In terms of the current market, I continue to believe that long-dated US Treasuries offer exceptional value from a 6-month horizon with current yields at 4.30% - the ETF ZROZ, which invests in long-dated zeros, is currently trading at 73 (after having gone down to 69 last week) and has the potential to move towards 100 over the course of 2011. The US$ has, as expected, commenced its appreciation versus the Euro and is likely to continue to do so into the early part of 2011. Expectations of further QE programmes are likely to cause sharp reversals in the US$, followed by periods of steady appreciation.

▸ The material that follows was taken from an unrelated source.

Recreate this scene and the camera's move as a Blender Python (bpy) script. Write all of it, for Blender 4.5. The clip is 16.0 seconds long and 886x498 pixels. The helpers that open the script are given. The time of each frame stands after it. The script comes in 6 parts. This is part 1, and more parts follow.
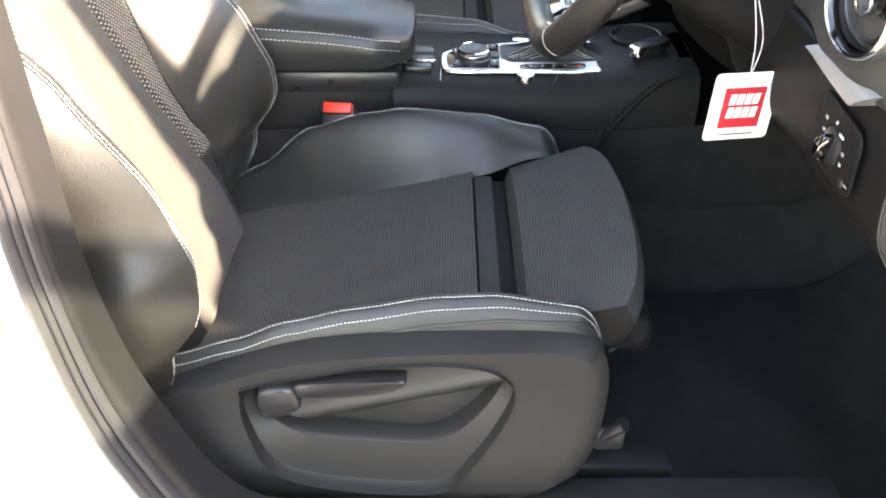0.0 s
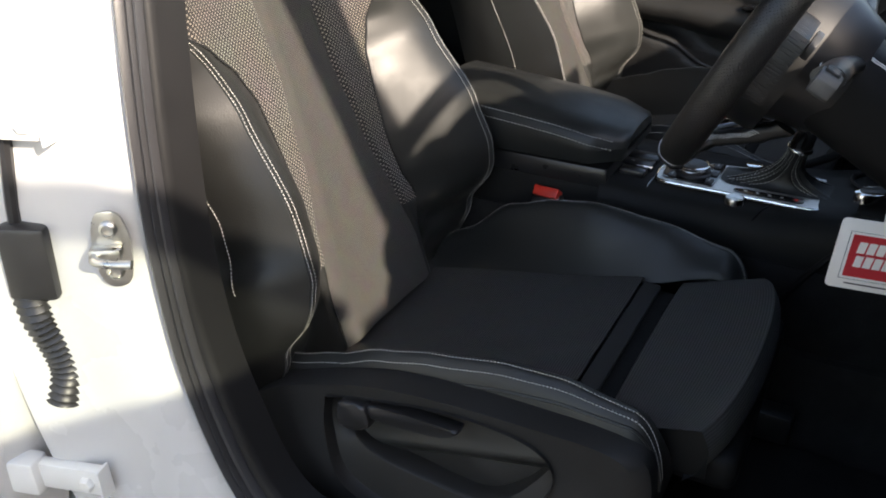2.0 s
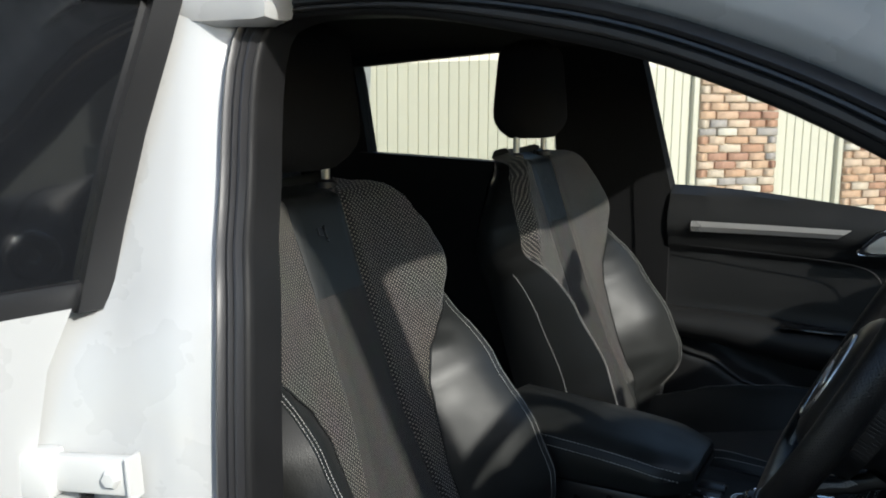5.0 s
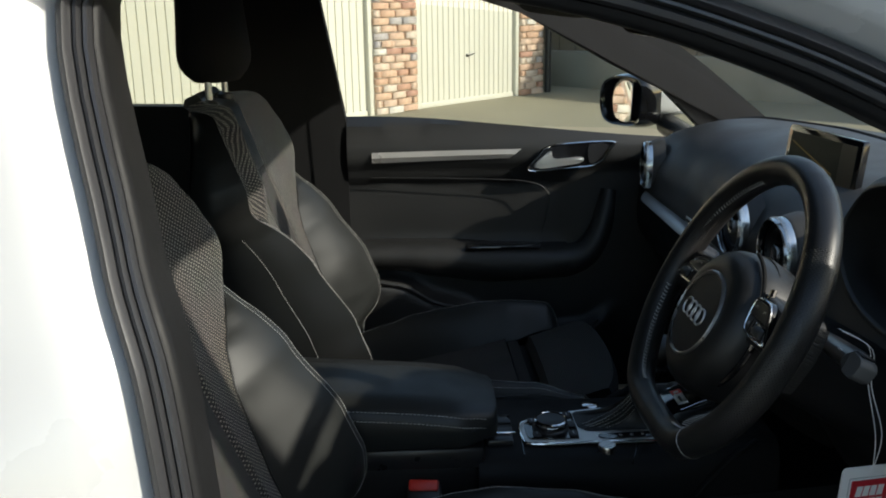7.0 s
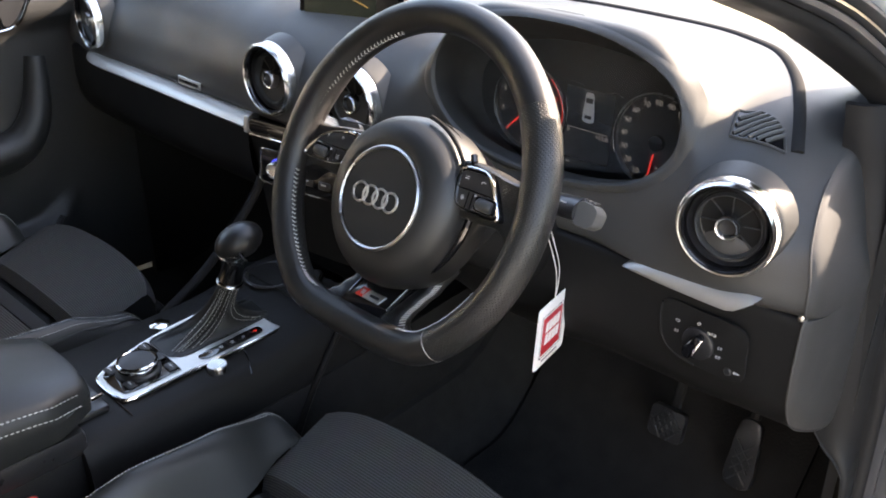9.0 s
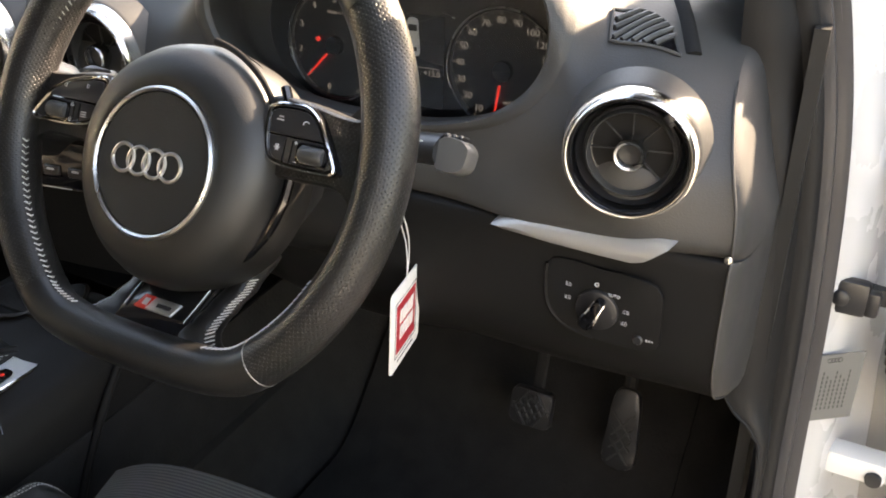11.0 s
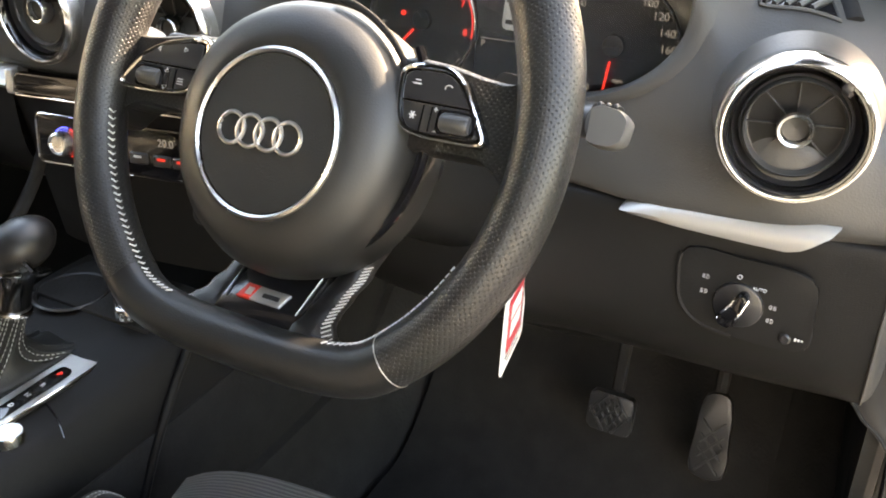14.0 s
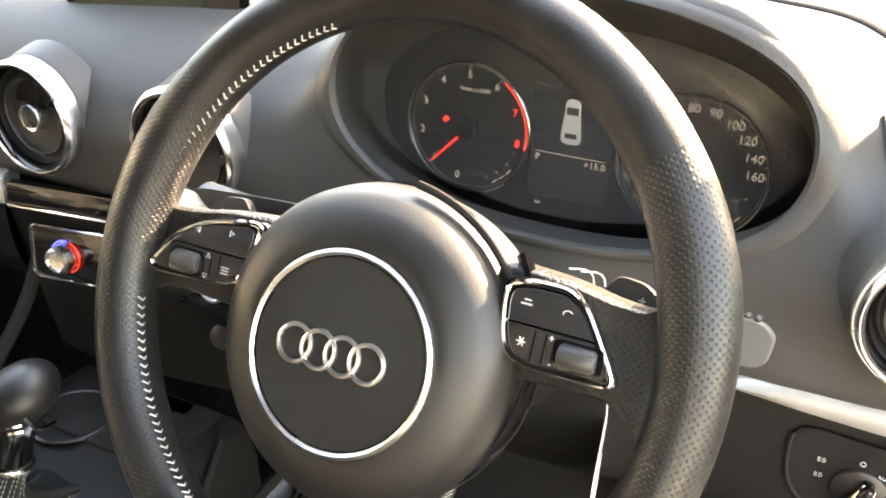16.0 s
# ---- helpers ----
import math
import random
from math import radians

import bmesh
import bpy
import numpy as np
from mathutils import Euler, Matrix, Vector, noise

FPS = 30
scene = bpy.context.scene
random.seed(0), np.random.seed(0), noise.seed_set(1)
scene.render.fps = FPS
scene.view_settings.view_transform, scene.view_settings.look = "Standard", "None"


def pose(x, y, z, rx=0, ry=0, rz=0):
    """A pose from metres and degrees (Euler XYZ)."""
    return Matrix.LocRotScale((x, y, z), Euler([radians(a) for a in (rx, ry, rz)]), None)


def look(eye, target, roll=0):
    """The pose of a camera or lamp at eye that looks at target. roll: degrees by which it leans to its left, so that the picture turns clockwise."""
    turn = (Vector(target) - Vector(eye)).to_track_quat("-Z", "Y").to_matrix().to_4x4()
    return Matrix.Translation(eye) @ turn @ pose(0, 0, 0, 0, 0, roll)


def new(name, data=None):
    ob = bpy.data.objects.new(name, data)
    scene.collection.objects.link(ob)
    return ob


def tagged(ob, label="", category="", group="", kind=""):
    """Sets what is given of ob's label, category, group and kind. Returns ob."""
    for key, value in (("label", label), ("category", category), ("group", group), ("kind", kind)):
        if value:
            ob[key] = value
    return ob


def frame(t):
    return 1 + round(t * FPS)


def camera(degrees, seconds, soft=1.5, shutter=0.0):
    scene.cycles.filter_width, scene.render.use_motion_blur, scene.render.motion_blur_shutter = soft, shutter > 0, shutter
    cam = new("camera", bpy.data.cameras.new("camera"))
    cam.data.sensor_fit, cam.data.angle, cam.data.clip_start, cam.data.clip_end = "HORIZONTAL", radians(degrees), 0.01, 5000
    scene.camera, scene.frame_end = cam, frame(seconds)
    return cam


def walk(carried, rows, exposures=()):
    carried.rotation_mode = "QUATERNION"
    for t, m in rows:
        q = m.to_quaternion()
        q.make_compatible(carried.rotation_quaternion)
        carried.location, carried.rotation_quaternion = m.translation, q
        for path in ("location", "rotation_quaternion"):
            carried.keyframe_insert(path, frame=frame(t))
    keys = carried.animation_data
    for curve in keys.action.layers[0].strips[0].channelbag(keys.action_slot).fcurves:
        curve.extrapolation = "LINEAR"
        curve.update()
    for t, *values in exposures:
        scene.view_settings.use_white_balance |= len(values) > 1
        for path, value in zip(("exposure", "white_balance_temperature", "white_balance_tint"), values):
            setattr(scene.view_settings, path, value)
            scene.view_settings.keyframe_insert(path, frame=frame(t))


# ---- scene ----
# Car axes: x forward, y to the car's left, z up; the steering wheel's hub is near (0, -0.385, 0.9).
cam = camera(52.4, 16.0, soft=1.9)
METRES, EYE, TILT = 2.3, 1.14, -35.0
ROWS = [
    (0.0, 0.0, 0.0, 0.0, 0.0, 0.0, -0.0),
    (0.5, 0.0436, -0.0483, -0.0047, 7.89, -0.21, -5.63),
    (1.0, 0.0988, -0.0378, -0.0123, 14.06, -1.1, -10.09),
    (1.5, 0.1211, -0.0162, -0.0071, 18.73, -0.68, -13.18),
    (2.0, 0.1294, -0.0041, -0.0037, 22.91, 3.65, -15.66),
    (2.5, 0.1343, 0.0074, 0.0014, 25.85, 9.73, -17.35),
    (3.0, 0.1368, 0.0112, 0.0074, 27.0, 15.97, -17.91),
    (3.5, 0.1371, 0.0089, 0.0099, 27.52, 20.53, -18.0),
    (3.7, 0.1252, 0.0119, 0.0115, 26.7525, 21.8672, -18.0547),
    (5.8, 0.0554, -0.0413, 0.0103, 15.3948, 21.3433, -9.792),
    (6.0, 0.0274, -0.0354, 0.0138, 12.0, 20.84, -7.53),
    (6.5, -0.0166, -0.0241, 0.0276, 6.43, 19.86, -3.78),
    (7.0, -0.0741, -0.017, 0.0434, -1.55, 19.27, 2.04),
    (7.5, -0.1344, -0.0027, 0.0586, -13.1, 17.0, 10.08),
    (8.0, -0.1606, 0.0291, 0.0836, -24.53, 10.86, 17.15),
    (8.2, -0.1663, 0.0475, 0.0923, -28.4758, 7.5882, 19.2603),
    (10.3, -0.164, 0.1535, 0.1627, -51.6973, -6.173, 28.4558),
    (10.5, -0.1451, 0.1626, 0.1536, -53.02, -6.94, 28.97),
    (11.0, -0.1073, 0.1913, 0.1262, -56.47, -9.03, 30.09),
    (11.5, -0.0832, 0.2328, 0.0974, -61.47, -11.65, 31.47),
    (12.0, -0.0709, 0.2504, 0.0879, -67.02, -14.4, 32.7),
    (12.5, -0.0688, 0.2507, 0.0956, -69.25, -15.4, 33.0),
    (13.0, -0.0818, 0.2431, 0.1159, -66.84, -13.84, 32.51),
    (13.5, -0.093, 0.2399, 0.1274, -61.38, -10.96, 31.3),
    (14.0, -0.1035, 0.2381, 0.1361, -56.04, -8.58, 29.78),
    (14.5, -0.1091, 0.2385, 0.1461, -52.29, -7.18, 28.55),
    (15.0, -0.1067, 0.2388, 0.161, -50.64, -6.66, 27.92),
    (15.5, -0.0967, 0.2463, 0.1797, -51.34, -6.97, 28.11),
    (16.0, -0.0665, 0.2644, 0.1907, -58.13, -10.21, 30.27),
]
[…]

Select EM equity markets are likely to be the main beneficiaries of QE programmes, while grappling with high domestic inflation and real (and some nominal) currency appreciation.

I have a penchant for long term charts which exhibit interesting trends in the market – I attach one below from a Sean Corrigan (via Big Picture) which shows the S&P 500 adjusted for the USD Effective Exchange Rate via the BIS index (i.e. in real hard currency terms). It depicts the alternating 50% +/- moves in the index since the LTCM crisis in Aug’98 – and with the +45.3% move up from Feb ’09 until April ’10, the index is due a 50% fall by about 2013! My view is that there is likely to be another surge over the next year or so, followed by a final downdraft into the 2014-2016 periods.